Saturday, July 29, 1961: Construction started yesterday on the final four mile link of the west bypass expressway, I-235, from 21st Street to Kellogg. The contractor has 110 working days to complete the work, at a cost of $1,011,000.

Friday, July 19, 1963: Final plat of an eight to ten million dollar commercial and residential development at 21st and Amidon was approved yesterday by the Metropolitan Area Planning Commission. Lakeview Development Company, Inc. announced plans for developing a shopping center on the south side of 21st between Amidon and Coolidge. Included will be a number of apartments around the fringe of a sandpit. The land area covers 11.2 acres.

Saturday, July 25, 1964: The Wichita Park Board yesterday named the new park in the sand pit area southwest of 27th South and Lawrence Road for its former president, O. J. Watson, 88, of 815 N. Waco. The 119 acre facility is to be opened early next year.

Sunday, July 30, 1967: Southwestern Bell's new touch-tone telephones will be available to Wichita customers in the PArkview and ROckwell exchange areas Monday.

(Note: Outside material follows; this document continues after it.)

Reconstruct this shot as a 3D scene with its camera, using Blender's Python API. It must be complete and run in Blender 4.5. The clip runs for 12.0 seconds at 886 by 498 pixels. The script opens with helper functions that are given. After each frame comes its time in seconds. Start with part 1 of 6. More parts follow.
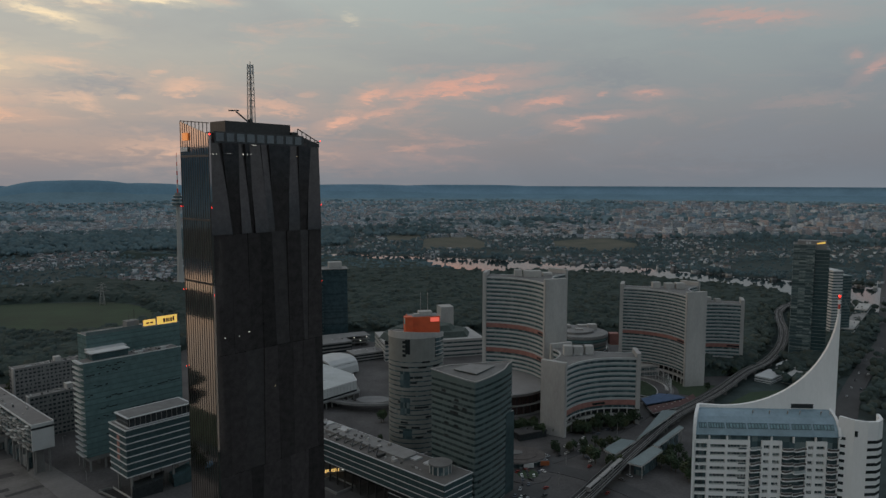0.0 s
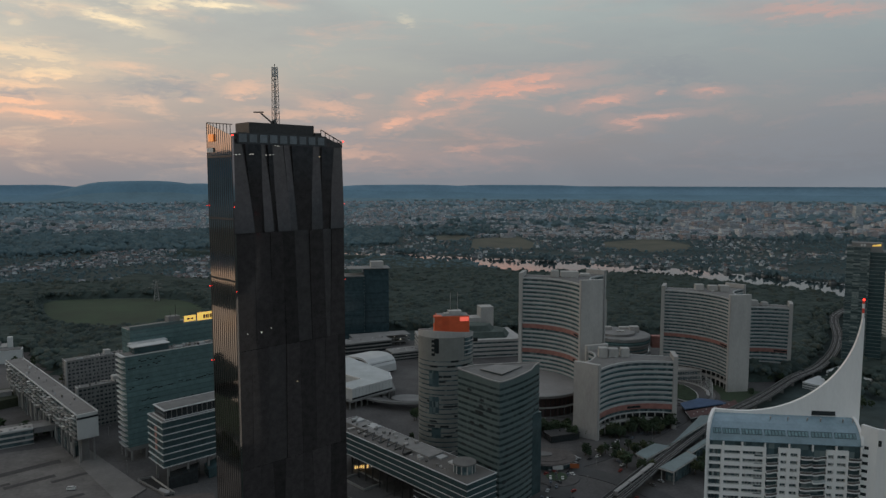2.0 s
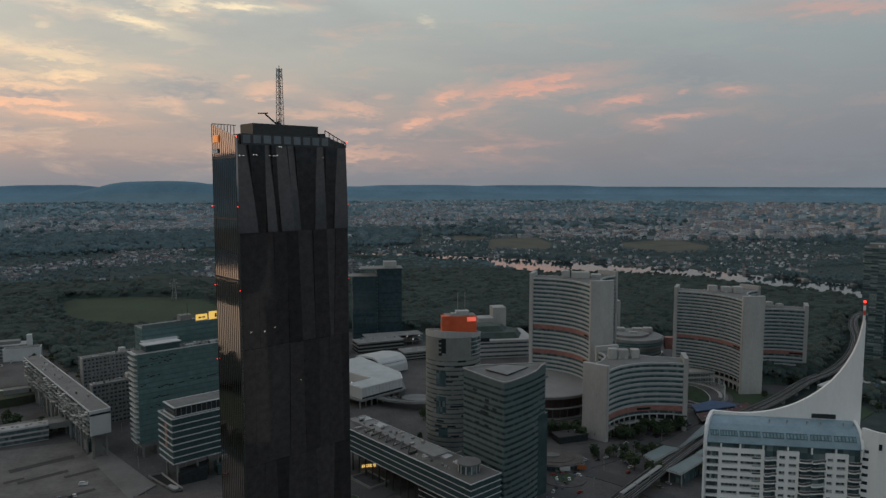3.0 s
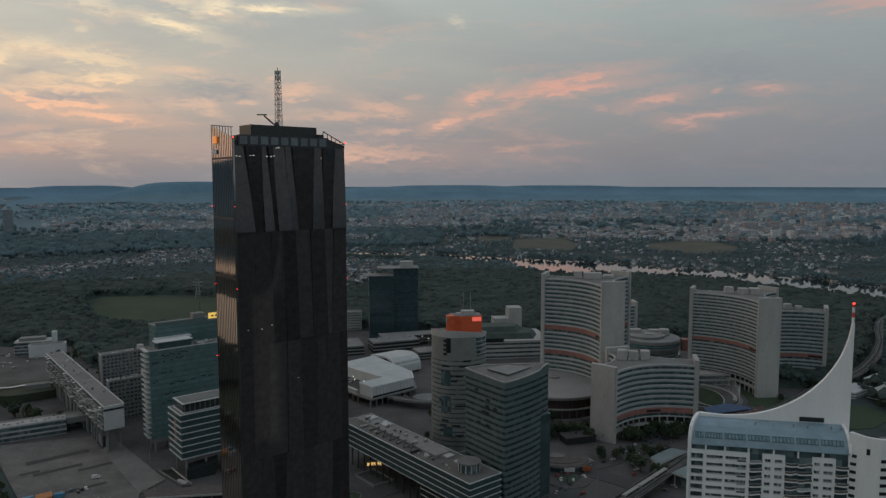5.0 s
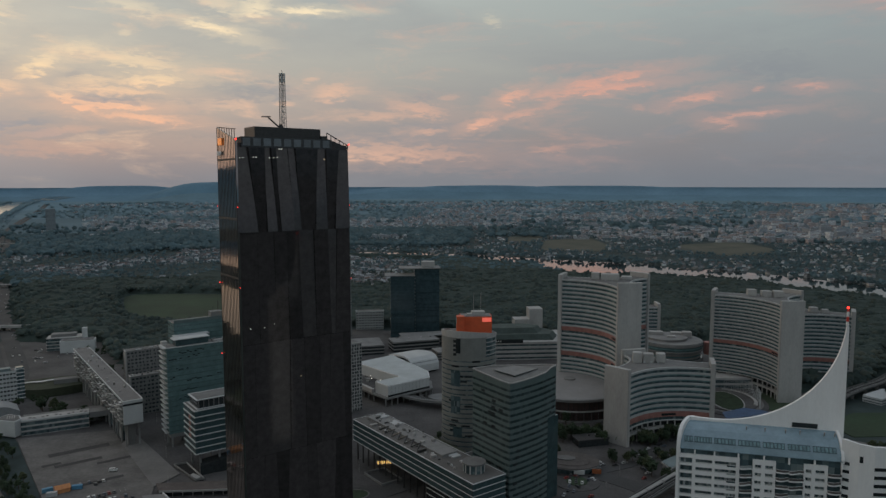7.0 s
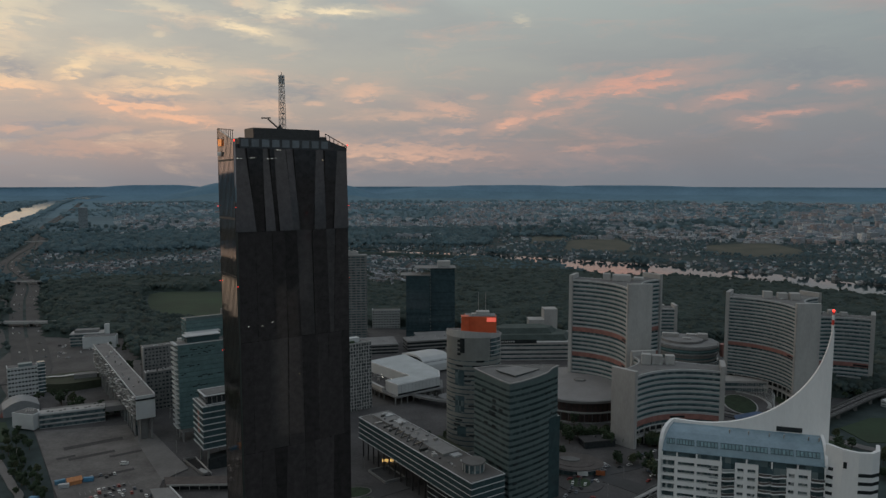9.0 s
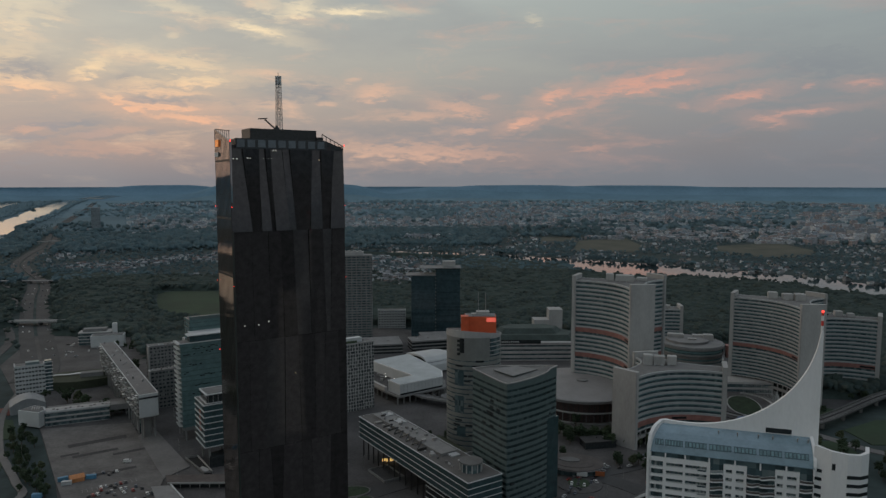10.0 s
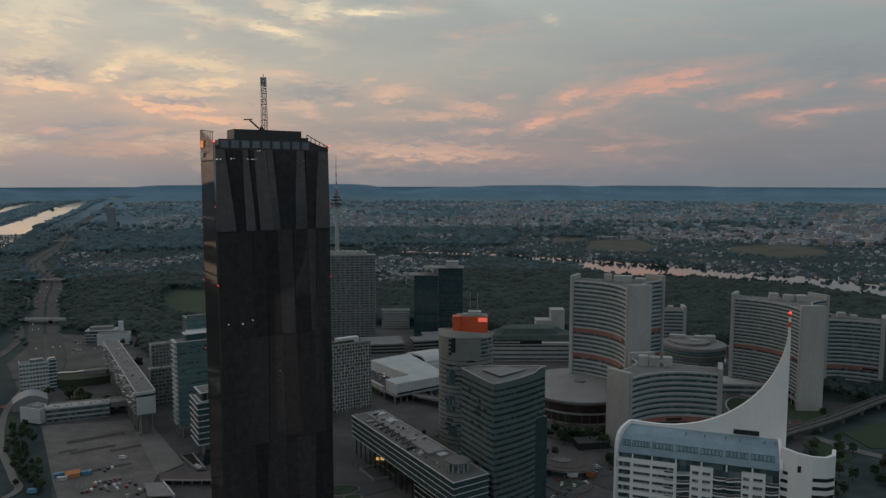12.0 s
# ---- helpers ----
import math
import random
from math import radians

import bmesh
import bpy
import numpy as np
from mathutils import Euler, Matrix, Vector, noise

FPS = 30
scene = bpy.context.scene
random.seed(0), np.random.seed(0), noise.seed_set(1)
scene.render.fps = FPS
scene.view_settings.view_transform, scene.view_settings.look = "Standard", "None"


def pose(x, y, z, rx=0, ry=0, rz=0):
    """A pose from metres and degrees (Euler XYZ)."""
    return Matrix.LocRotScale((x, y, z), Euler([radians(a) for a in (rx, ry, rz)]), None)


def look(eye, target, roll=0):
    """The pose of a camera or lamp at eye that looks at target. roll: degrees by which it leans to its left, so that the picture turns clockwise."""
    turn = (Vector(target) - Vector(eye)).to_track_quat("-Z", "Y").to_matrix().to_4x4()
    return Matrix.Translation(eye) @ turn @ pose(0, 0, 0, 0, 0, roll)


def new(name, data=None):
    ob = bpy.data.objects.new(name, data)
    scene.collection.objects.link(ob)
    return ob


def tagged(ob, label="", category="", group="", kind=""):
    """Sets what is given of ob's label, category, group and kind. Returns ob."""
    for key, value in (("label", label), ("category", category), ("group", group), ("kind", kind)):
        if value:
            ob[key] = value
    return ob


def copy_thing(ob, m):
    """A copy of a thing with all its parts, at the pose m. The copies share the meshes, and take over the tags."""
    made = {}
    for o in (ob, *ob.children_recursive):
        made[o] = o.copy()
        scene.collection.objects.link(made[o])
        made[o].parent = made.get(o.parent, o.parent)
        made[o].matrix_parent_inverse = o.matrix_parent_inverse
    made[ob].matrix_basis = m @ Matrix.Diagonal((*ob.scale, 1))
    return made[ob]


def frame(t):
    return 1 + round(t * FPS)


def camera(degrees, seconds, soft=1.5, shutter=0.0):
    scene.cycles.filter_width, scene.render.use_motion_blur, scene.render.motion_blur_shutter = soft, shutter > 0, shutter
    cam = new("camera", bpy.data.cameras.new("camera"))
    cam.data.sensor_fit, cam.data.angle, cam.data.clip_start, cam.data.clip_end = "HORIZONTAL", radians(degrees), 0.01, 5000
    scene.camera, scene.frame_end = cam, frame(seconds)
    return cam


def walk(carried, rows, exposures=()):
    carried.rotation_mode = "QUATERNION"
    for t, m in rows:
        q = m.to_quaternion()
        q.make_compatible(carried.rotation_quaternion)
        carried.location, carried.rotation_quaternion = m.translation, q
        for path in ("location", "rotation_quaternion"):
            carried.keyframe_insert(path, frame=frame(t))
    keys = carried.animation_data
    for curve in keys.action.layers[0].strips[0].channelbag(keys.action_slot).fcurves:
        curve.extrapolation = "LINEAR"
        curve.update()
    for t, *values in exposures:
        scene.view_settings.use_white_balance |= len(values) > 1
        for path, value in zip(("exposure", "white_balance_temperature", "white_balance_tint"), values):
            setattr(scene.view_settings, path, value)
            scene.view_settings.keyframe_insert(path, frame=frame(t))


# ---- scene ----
cam = camera(64.18, 12.0, 1.42)
PATH = [
    (0, pose(0.00, 0.00, 195.78, 84.484, -0.079, 0.000)),
    (0.5, pose(4.05, -0.04, 195.68, 84.480, -0.058, 1.143)),
    (1, pose(8.06, -0.28, 195.54, 84.490, -0.034, 2.244)),
    (1.5, pose(12.26, -0.42, 195.44, 84.482, -0.006, 3.311)),
    (2, pose(16.39, -0.57, 195.52, 84.502, -0.022, 4.384)),
    (2.5, pose(20.50, -0.85, 195.54, 84.516, -0.020, 5.293)),
    (3, pose(24.69, -0.86, 195.58, 84.520, -0.022, 5.975)),
    (5, pose(41.23, -0.61, 195.54, 84.544, 0.032, 8.371)),
    (5.5, pose(45.28, -0.27, 195.59, 84.531, 0.014, 9.053)),
    (6, pose(49.42, -0.07, 195.67, 84.542, 0.042, 9.767)),
    (6.5, pose(53.66, 0.26, 195.72, 84.550, 0.047, 10.495)),
    (7, pose(57.79, 0.76, 195.90, 84.560, 0.029, 11.186)),
    (9, pose(73.86, 2.18, 196.39, 84.519, -0.028, 13.494)),
    (9.5, pose(77.87, 2.81, 196.40, 84.509, -0.032, 13.973)),
    (10, pose(81.90, 3.47, 196.45, 84.524, -0.008, 14.445)),
    (10.5, pose(86.04, 4.22, 196.41, 84.521, 0.015, 14.867)),
    (11, pose(90.23, 5.15, 196.36, 84.527, -0.000, 15.206)),
    (11.5, pose(94.41, 6.00, 196.42, 84.537, 0.008, 15.469)),
    (12, pose(98.46, 6.74, 196.52, 84.529, -0.005, 15.771)),
]
walk(cam, PATH, ((0, 0.10), (0.5, 0.20), (3, 0.18), (5, 0.13), (7, 0.10), (9, 0.05), (12, 0.03)))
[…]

Sunday, July 20, 1969: Morristown Shopping Center at Central and Rock Road is now under construction at total cost of over half a million dollars. Three buildings will be erected on the nine acre site. John Curtis is the designer. First of the buildings, Carl Bell's East supermarket was started June 1 and is scheduled to open about Nov. 1. (This article, printed the day of the first manned moon landing, refers to the still-extant shopping center in which Piccadilly Market now serves as the anchor store.)

Tuesday, July 18, 1972: County assessor has reported a preliminary figure of 333,771 for population of Sedgwick County, compared with 331,128 last year. The 1970 federal census showed 350,674 residents, but a slack economy resulted in a population loss of 19,566 in 1971. Of the total, 262,801 are in Wichita, a gain of 504 from last year.